From bricklaying bots to smart bulldozers, we’re already witnessing the advanced testing and application of sophisticated technology to further the world’s foremost building projects. Here we take a look at some of the most notable robots in construction, and the impact they could have on the future of the industry.
When General Motors introduced the Unimate industrial robot to a production line in New Jersey in 1961, its human colleagues will no doubt have felt some conflicting emotions. They’ll have been pleased to learn that this robot was built to take on many of the factory’s most laborious and dangerous production demands like sequencing and stacking hot diecast metals, but may have felt some trepidation about the addition of their new workmate.
Fast-forward to today and the relationship we have with technology is much improved; not only do robots play a major part in our workforce but other ‘smart’ devices can entertain us with apps and games, keep our homes and offices running smoothly, and can now even vacuum up after us.
SAM, or Semi-Automated Mason, is a robot designed to make construction work a more efficient process. Costing half a million dollars, its creators claim that SAM can lay between 800 to 1,200 bricks in a single day – a skilled human mason tends to top out at 500.
This unfathomable rate of productivity is achieved through the use of complex programming that the robot uses to calculate where it’s laying the next brick – that is, after it has applied the mortar itself. SAM uses sensors and lasers to ‘see’ its way across a row of bricks in accordance with the design it’s been instructed to follow, raising and lowering the laser so it can properly adjust to the right height.
One Australian firm claims that its creation, ‘Hadrian’, can build even faster, but so far this is merely in the prototype stage. SAM is now available for purchase.
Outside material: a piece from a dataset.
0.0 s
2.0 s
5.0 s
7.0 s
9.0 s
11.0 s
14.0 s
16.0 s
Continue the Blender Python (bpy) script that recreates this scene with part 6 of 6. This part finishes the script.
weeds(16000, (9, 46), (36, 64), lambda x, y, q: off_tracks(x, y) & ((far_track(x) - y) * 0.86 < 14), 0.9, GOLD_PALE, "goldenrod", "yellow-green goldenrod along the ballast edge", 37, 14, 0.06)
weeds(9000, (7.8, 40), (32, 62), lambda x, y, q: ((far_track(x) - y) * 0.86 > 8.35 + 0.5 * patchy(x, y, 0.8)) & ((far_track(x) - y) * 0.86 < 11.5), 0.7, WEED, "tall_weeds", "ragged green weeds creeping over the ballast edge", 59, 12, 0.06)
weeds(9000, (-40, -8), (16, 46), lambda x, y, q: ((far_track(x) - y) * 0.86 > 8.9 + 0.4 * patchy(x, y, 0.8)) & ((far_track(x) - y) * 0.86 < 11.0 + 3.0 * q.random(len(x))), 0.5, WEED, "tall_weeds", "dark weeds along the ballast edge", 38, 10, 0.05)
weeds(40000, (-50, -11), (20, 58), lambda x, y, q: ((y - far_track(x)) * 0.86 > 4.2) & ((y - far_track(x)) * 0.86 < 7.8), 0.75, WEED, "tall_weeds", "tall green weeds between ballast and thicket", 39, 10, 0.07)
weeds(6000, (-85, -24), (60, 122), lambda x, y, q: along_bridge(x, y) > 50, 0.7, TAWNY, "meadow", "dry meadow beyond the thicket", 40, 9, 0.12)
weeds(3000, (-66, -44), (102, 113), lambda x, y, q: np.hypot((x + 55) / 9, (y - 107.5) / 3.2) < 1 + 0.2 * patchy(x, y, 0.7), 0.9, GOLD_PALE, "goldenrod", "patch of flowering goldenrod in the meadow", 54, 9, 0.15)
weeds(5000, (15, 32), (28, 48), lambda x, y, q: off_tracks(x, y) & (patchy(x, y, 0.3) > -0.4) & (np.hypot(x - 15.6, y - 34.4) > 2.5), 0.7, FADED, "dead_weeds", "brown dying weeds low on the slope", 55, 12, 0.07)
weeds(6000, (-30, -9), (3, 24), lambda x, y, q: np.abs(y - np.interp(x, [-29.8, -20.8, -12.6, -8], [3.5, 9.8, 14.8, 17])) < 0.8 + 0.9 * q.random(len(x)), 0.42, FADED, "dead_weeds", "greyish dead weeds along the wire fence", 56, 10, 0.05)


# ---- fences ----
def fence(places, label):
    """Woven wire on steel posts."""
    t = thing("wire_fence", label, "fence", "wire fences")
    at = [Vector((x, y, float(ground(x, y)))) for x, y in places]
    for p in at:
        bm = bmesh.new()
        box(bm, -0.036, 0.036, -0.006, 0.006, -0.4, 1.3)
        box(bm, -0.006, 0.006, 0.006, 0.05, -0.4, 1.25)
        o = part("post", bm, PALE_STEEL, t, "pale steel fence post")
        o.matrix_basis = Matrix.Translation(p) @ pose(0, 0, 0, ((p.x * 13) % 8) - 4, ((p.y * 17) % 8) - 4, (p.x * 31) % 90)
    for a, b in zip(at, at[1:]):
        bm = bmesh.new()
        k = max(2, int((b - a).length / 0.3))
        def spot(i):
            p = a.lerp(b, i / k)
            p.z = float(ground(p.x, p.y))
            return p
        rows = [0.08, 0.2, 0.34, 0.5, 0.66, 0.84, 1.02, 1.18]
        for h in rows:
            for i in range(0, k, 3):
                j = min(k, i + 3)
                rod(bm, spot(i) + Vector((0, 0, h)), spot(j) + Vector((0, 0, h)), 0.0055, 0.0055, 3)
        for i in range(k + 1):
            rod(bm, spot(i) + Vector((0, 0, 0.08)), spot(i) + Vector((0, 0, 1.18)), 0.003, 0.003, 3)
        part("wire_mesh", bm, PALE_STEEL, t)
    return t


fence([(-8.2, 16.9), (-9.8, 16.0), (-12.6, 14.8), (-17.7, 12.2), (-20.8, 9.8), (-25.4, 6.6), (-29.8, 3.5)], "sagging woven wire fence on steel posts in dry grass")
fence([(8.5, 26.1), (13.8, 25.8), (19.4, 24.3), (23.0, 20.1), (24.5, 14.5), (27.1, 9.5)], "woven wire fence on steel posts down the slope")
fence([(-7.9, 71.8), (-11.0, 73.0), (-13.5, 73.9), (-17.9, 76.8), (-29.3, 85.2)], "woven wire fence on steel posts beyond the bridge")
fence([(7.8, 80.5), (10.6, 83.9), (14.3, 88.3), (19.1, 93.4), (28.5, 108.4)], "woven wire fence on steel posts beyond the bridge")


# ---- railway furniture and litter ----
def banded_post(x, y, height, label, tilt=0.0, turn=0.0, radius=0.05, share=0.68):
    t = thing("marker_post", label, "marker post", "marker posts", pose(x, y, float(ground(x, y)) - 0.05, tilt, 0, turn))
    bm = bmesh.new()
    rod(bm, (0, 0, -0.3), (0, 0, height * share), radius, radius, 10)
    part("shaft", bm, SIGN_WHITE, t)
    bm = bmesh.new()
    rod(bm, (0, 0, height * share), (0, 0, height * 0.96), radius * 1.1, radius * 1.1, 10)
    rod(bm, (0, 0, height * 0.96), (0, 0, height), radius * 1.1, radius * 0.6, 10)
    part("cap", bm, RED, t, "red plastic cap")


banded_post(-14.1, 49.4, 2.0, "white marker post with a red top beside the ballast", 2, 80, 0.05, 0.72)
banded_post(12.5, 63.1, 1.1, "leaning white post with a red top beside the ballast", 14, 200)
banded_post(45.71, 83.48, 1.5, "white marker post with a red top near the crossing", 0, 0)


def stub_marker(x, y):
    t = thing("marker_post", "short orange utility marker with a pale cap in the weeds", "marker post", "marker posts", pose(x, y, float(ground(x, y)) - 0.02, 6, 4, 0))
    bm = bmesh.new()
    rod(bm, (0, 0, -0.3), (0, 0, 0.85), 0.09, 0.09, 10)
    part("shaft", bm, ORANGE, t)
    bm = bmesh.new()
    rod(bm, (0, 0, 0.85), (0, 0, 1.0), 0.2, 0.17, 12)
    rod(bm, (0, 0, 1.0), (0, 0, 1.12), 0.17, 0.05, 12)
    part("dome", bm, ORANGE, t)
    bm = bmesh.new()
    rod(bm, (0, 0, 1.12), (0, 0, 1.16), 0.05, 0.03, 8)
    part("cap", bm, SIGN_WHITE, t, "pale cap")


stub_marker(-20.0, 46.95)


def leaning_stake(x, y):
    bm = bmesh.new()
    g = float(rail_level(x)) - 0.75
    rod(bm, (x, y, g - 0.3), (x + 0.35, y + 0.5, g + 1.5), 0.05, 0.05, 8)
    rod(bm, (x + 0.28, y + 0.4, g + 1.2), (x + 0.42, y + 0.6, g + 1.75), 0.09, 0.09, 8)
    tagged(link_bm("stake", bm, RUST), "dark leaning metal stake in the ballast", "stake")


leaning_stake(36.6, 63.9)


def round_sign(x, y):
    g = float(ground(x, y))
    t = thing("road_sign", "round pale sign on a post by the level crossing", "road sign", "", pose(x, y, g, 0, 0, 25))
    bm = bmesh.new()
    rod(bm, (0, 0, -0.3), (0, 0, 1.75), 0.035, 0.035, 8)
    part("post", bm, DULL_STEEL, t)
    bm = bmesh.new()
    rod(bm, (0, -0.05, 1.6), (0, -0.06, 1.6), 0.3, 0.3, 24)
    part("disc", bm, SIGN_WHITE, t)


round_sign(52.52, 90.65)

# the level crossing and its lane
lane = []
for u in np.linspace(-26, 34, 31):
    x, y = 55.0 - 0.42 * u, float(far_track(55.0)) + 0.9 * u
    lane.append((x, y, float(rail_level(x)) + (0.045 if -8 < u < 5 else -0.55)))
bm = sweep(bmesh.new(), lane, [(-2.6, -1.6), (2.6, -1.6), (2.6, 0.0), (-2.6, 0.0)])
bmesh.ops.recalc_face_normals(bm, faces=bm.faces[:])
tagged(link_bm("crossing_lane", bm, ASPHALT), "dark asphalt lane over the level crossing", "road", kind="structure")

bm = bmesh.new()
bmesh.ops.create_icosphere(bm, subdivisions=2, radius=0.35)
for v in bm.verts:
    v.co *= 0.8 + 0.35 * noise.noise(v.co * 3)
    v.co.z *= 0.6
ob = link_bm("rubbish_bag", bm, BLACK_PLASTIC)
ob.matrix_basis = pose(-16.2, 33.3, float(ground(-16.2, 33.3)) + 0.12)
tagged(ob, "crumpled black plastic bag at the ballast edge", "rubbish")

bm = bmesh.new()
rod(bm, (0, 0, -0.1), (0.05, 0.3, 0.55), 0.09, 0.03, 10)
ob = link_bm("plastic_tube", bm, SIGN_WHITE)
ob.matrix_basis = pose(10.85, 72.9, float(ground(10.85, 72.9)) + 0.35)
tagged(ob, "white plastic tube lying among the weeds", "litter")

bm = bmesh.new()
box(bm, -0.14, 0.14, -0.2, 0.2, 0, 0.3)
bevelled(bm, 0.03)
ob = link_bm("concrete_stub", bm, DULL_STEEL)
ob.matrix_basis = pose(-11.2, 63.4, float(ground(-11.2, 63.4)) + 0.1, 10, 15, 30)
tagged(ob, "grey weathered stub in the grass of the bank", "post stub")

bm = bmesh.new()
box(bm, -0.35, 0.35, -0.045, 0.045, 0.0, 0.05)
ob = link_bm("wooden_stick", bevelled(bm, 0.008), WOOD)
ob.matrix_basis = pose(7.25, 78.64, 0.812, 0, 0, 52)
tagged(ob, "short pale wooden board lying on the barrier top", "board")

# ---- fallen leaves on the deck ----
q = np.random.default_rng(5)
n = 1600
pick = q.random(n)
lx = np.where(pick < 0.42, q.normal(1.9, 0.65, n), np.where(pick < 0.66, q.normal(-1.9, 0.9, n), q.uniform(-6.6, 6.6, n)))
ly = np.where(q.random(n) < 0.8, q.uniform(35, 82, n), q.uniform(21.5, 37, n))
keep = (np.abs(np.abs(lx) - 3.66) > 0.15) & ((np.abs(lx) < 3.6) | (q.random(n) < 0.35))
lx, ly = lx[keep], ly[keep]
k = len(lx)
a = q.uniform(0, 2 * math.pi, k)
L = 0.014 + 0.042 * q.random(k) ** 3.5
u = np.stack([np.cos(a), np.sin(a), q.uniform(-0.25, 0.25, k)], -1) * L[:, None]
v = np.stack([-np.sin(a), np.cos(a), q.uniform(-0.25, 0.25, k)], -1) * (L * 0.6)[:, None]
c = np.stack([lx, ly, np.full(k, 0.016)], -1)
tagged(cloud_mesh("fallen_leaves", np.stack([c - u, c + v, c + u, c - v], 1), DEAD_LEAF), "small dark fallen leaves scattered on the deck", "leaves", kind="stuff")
SAM, the bricklaying robot: www.technologyreview.com
As technology continues to advance, so too does the amount of potential uses. And as we are able to assert a firmer hold on its capability, we can put it to use performing more complex tasks. Where better to test the mettle of robotics than in the construction industry?
While construction workers could be worried that SAM will see them out of work, its creators insist the robot is intended to boost the productivity of the human workforce, not replace it outright. SAM’s intended function is to take on the heavy lifting, as it were, and not the aspects of skilled labour that masons bring to any job.
In a smaller-scale project, this close collusion can be seen as an interesting experiment, but when the stakes are high and the deadline is looming, we’ve seen a riveting example of technology being used to mitigate worker shortfalls.
In 2020, Tokyo is to host the Olympic Games, necessitating the construction of various stadia and other facilities for use by athletes, press and spectators from all over the world. But Japan is facing a shortage of workers in the construction industry – the worst in 20 years according to a Bloomberg report.
In this case, the order of the day isn’t supplanting workers so much as it is planting them. To that end, construction company Komatsu is developing Smart Construction. This technology involves a team of workers operating drones which relay information about where soil and cement on the build needs to be moved. The soil is then moved to where it needs to be by a fleet of robotic vehicles.
Just as it is with SAM, where human work is replaced is in the repetitive and more tiring aspects of labour – it still requires trained workers to plan ahead and understand the inner workings of how the build will take shape. By training the workforce in these disciplines it wouldn’t be feasible to replace it wholesale with construction robots, especially in the event of an emergency.
Health and safety
Smart Construction is designed to make it possible for a human team to step in at any part of the process, in order to maintain the utmost standards of health and safety.
We can take the reins simply and quickly where needed, and in any case, can be relied on to use judgment and skill to determine the safest means of doing any job – something that it isn’t possible to teach robots to do just yet regardless of how advanced they’ve become at this point. Even the simplest jobs won’t be done perfectly by robots – for all the vacuuming we can have our Roombas do, it’s still entirely reasonable to assume that they’ll miss a spot.
It’s only in the event of mechanical failure – or worse, human machination – that human lives can be placed at risk on the building site, and to that end the solution is simple: human micromanagement of robotic tasks, and no placement of the burden of safety on their metaphorical shoulders.
We already use advanced tech to monitor and measure many aspects of a project – we can drill with laser precision and keep an eye on pressure, weight and mass using electronics. We can even safeguard against human error in the workplace when something toxic is spilled or instruct alarms to sound, but to instruct robots to take action is where it gets risky.
By keeping anything but the most basic operations out of the sphere of robotic capability, it’s possible to ensure that robotic workers can perform the more perfunctory applications of construction, leaving the many aspects of decision-making to those best equipped to handle it – humans. Whether it’s calculating the materials required or judging the best production processes, we generally know best.
Introducing the widespread use of robots in construction could one day lead to great gains being made in productivity and efficiency, as we’re currently seeing in various stages in Japan and North America. But key to this is understanding where they can best be utilised – and for how much – without taking away the elements where humans can do their job as only they can.